* **GIVEN ENTRIES**
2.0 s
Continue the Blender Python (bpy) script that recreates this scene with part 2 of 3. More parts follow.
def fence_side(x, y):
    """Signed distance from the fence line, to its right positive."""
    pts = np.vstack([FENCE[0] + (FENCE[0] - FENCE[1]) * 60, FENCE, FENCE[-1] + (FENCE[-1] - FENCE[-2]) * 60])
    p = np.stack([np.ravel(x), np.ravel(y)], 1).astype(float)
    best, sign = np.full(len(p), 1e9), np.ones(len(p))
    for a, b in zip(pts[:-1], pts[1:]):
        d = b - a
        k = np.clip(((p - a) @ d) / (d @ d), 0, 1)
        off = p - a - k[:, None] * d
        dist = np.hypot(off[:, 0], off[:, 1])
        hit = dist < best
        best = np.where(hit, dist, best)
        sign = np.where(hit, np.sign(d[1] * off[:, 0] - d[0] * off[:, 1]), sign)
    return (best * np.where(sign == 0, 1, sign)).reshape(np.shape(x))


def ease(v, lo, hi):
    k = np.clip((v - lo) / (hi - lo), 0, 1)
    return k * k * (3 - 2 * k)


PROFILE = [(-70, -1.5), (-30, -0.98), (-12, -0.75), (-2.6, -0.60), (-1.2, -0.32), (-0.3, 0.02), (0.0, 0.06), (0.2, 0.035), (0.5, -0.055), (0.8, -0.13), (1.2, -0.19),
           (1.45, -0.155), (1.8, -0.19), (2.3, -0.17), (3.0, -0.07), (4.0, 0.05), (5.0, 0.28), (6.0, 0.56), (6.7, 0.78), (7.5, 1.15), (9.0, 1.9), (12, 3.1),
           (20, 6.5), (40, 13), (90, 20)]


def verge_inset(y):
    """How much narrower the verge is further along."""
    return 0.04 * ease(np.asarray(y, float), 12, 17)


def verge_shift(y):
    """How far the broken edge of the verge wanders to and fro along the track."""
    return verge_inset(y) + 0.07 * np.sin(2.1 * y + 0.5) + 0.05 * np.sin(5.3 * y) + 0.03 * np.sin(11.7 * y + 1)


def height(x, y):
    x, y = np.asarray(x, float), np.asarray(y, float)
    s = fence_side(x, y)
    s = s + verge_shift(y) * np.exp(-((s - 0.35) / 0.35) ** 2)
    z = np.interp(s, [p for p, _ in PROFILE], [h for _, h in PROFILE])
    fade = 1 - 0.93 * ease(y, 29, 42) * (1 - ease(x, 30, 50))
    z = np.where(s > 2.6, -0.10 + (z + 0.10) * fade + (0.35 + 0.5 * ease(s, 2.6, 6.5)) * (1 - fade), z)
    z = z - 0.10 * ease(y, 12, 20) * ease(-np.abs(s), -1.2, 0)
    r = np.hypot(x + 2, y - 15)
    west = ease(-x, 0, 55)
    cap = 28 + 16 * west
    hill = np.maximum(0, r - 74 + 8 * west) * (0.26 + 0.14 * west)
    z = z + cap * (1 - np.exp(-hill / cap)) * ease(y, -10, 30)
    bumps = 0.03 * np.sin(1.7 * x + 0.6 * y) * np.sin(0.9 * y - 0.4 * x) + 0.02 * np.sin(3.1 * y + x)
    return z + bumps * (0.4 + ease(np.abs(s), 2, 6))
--
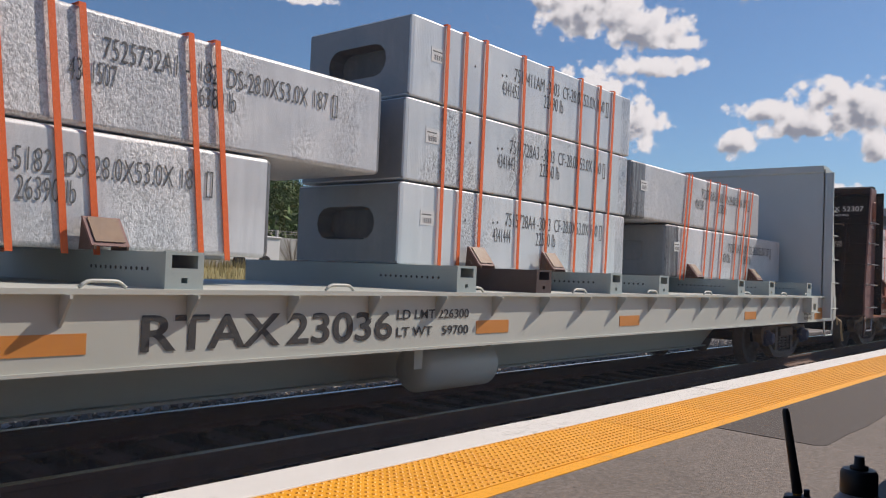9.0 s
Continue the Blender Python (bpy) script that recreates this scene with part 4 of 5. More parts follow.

* **THE REQUEST**
Copy every line of the records above that contains "recreates".

* **ANSWER FOR THE TASK**
Continue the Blender Python (bpy) script that recreates this scene with part 2 of 3. More parts follow.
Continue the Blender Python (bpy) script that recreates this scene with part 4 of 5. More parts follow.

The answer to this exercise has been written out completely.